WHAT NEEDS TO BE DONE: Copy the lines holding the word "render", all of them.

INPUT RECORDS:

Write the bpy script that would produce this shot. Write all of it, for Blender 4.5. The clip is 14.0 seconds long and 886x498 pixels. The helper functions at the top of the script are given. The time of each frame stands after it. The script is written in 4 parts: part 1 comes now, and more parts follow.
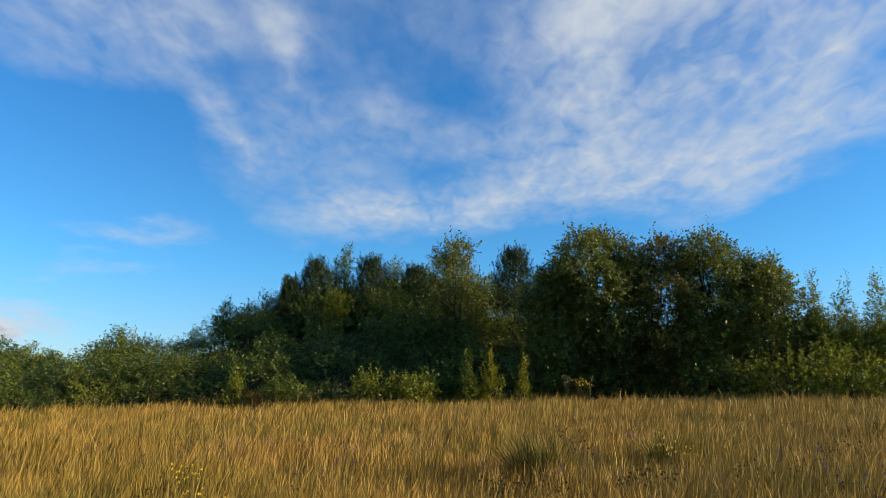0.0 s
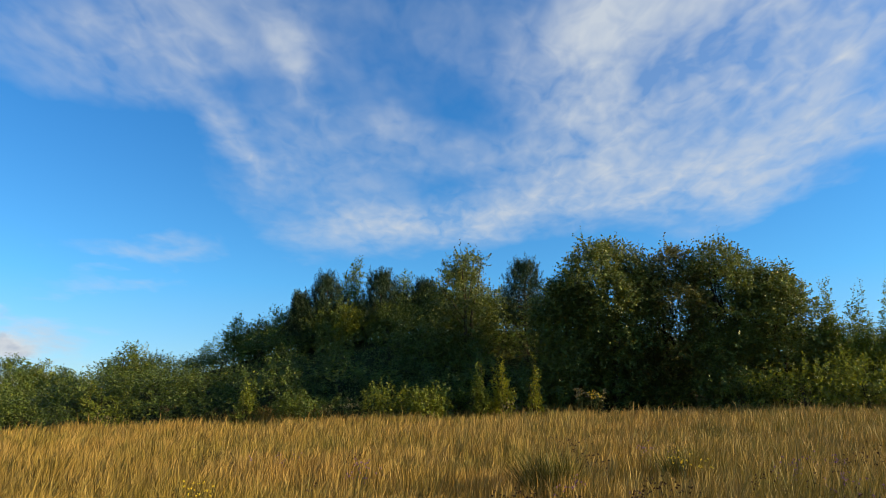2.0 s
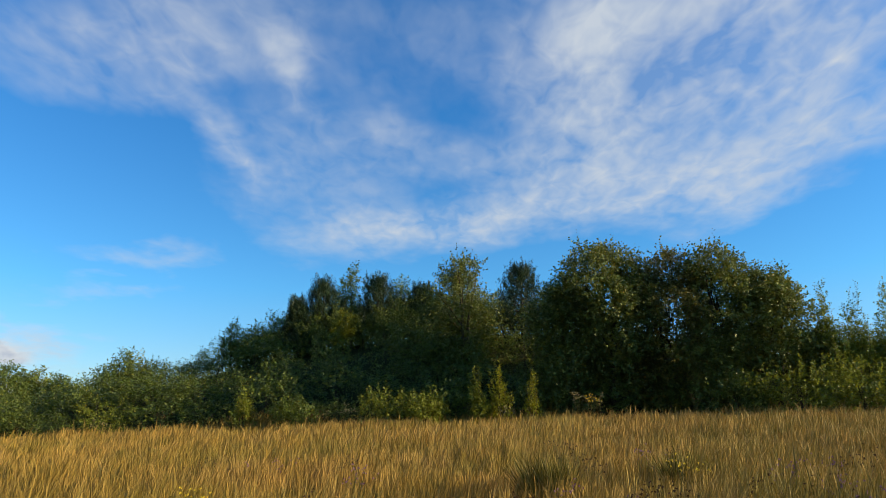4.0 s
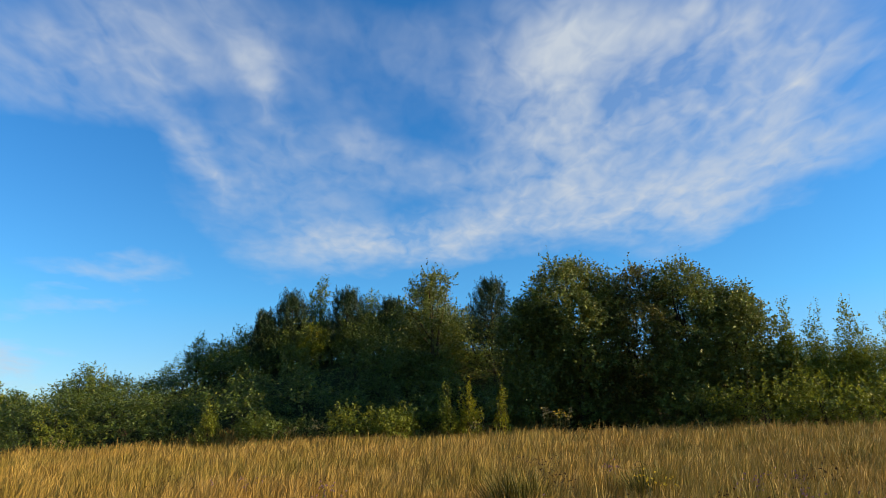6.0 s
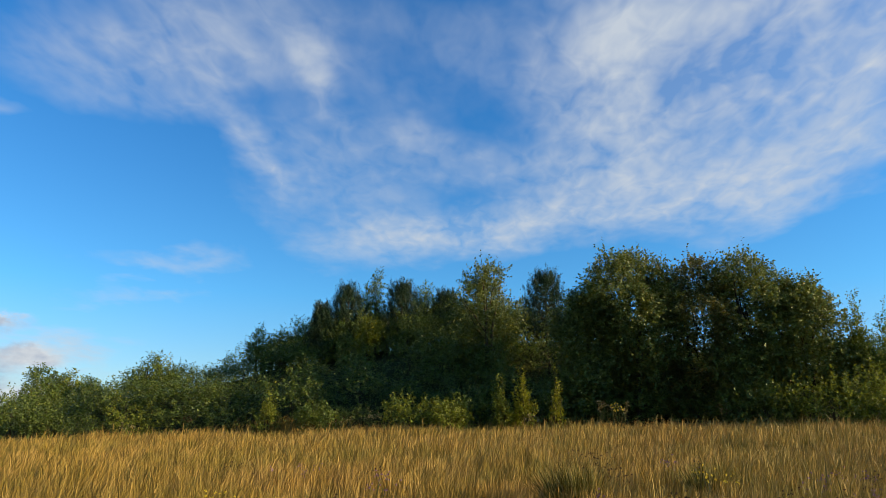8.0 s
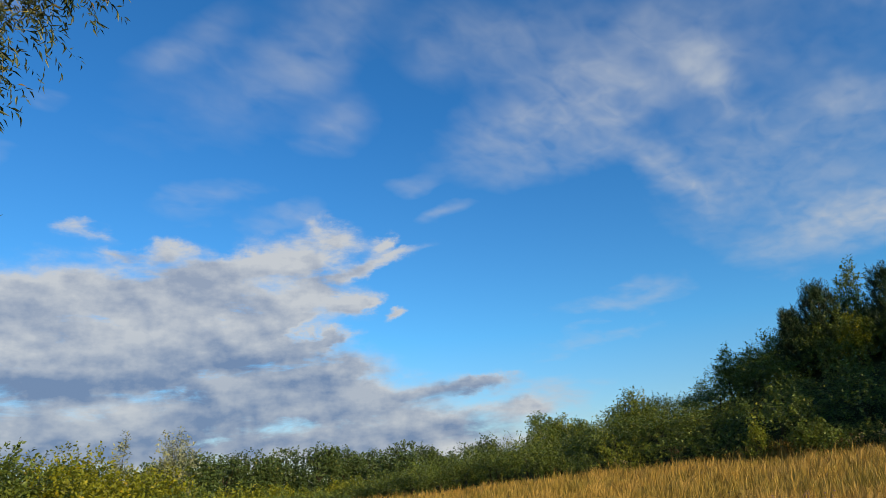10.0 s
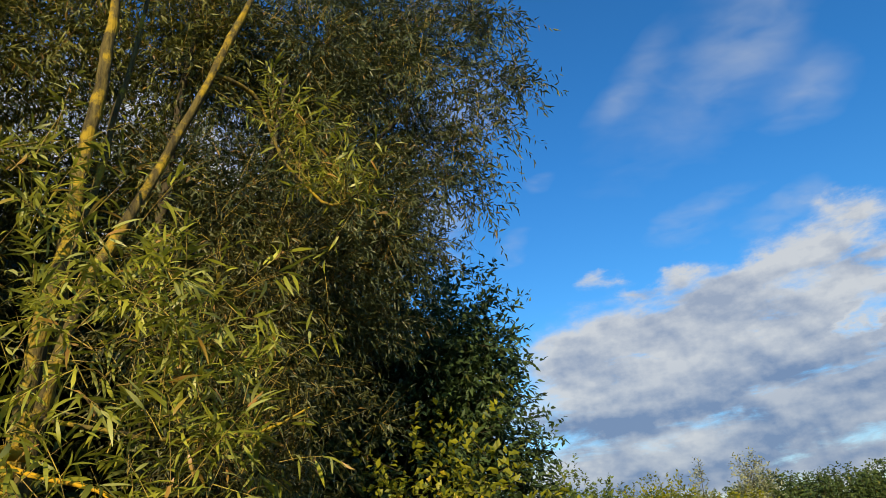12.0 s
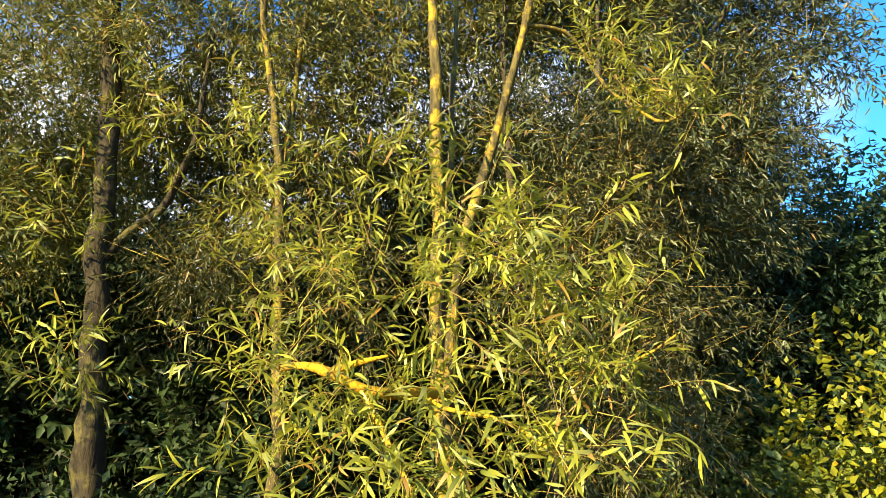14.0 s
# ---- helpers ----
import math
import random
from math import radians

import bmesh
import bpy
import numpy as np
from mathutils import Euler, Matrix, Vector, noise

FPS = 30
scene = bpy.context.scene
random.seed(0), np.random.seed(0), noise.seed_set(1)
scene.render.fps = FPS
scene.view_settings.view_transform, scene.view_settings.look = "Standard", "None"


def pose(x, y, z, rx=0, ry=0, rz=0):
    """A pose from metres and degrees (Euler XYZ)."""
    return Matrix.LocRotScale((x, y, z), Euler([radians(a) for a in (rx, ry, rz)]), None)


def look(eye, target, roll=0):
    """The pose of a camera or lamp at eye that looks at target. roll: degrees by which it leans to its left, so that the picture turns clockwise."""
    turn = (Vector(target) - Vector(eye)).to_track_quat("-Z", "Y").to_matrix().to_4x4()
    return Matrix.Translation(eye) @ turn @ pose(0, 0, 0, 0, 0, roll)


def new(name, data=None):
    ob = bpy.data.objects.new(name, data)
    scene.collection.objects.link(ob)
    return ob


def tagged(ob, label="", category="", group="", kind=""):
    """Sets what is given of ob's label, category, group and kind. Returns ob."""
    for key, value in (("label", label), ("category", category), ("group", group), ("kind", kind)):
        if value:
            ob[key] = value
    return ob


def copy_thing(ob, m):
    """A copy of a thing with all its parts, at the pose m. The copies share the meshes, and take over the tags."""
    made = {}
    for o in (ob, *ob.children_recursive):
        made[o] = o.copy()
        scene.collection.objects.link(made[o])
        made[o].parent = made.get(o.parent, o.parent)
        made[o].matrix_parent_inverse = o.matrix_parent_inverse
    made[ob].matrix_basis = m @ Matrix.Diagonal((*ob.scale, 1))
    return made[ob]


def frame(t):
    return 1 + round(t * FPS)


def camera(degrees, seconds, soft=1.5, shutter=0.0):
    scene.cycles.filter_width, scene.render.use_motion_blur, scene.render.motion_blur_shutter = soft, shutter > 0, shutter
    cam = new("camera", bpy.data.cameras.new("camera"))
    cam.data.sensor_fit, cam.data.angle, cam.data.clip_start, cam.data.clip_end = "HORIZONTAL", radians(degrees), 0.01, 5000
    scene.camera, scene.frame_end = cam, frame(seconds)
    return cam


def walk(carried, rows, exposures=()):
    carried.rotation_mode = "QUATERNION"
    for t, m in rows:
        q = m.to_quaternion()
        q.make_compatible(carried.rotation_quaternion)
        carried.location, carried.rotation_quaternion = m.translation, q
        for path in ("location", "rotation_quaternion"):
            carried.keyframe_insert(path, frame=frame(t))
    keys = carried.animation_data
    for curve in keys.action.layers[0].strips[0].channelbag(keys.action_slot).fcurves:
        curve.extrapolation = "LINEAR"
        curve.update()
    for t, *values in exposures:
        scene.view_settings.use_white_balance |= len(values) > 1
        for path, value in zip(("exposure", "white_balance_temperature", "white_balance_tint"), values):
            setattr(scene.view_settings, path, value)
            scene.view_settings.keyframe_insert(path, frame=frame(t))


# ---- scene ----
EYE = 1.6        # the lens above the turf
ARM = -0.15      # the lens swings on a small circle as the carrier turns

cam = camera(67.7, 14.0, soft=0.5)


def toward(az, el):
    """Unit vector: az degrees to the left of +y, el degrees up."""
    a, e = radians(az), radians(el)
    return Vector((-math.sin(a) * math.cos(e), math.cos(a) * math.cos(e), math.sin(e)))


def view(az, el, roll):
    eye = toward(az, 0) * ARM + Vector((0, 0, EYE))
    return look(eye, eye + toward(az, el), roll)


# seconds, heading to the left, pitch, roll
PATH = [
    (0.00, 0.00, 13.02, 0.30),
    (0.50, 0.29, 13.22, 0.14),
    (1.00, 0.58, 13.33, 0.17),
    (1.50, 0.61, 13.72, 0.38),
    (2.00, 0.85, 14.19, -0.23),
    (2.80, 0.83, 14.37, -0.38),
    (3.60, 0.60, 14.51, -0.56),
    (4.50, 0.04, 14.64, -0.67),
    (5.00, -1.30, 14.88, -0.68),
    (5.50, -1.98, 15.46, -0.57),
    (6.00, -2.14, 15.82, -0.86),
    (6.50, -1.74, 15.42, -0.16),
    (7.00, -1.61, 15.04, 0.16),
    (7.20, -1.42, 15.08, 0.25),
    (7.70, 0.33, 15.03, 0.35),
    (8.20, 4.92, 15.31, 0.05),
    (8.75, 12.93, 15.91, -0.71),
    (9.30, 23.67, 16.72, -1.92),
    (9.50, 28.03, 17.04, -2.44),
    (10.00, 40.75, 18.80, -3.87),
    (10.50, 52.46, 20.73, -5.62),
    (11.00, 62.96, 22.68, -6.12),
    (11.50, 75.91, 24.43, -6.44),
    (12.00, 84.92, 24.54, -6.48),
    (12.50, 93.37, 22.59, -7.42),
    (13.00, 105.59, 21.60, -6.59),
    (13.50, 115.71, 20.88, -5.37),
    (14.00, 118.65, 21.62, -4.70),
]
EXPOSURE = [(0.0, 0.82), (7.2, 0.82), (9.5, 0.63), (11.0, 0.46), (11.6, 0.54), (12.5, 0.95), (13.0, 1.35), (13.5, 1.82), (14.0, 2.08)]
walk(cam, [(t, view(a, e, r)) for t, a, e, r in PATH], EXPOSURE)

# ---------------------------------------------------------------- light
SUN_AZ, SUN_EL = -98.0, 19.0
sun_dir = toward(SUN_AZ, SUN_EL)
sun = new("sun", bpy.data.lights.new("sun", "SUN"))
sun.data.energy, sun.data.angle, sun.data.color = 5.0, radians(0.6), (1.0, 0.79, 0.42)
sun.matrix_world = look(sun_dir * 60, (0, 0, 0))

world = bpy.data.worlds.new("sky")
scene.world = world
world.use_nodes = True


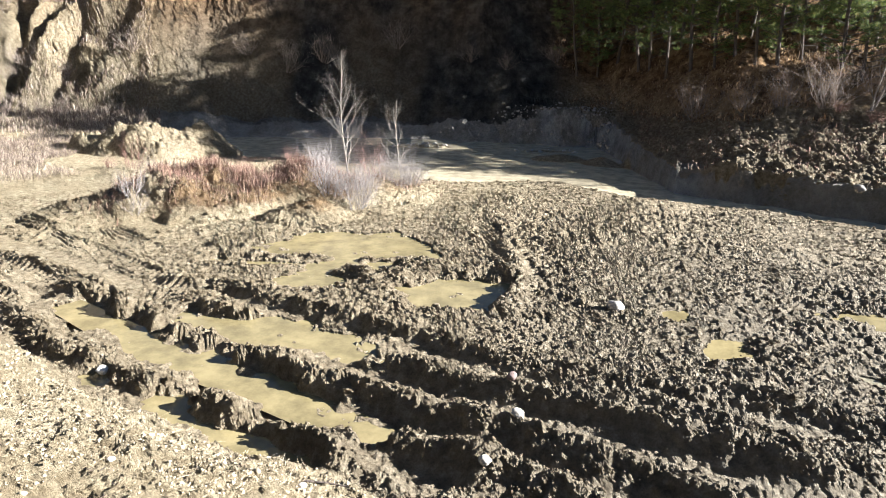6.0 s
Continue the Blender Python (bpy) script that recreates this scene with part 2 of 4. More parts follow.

RESPONSE TO THE TASK:
scene.render.fps = FPS
    scene.cycles.filter_width, scene.render.use_motion_blur, scene.render.motion_blur_shutter = soft, shutter > 0, shutter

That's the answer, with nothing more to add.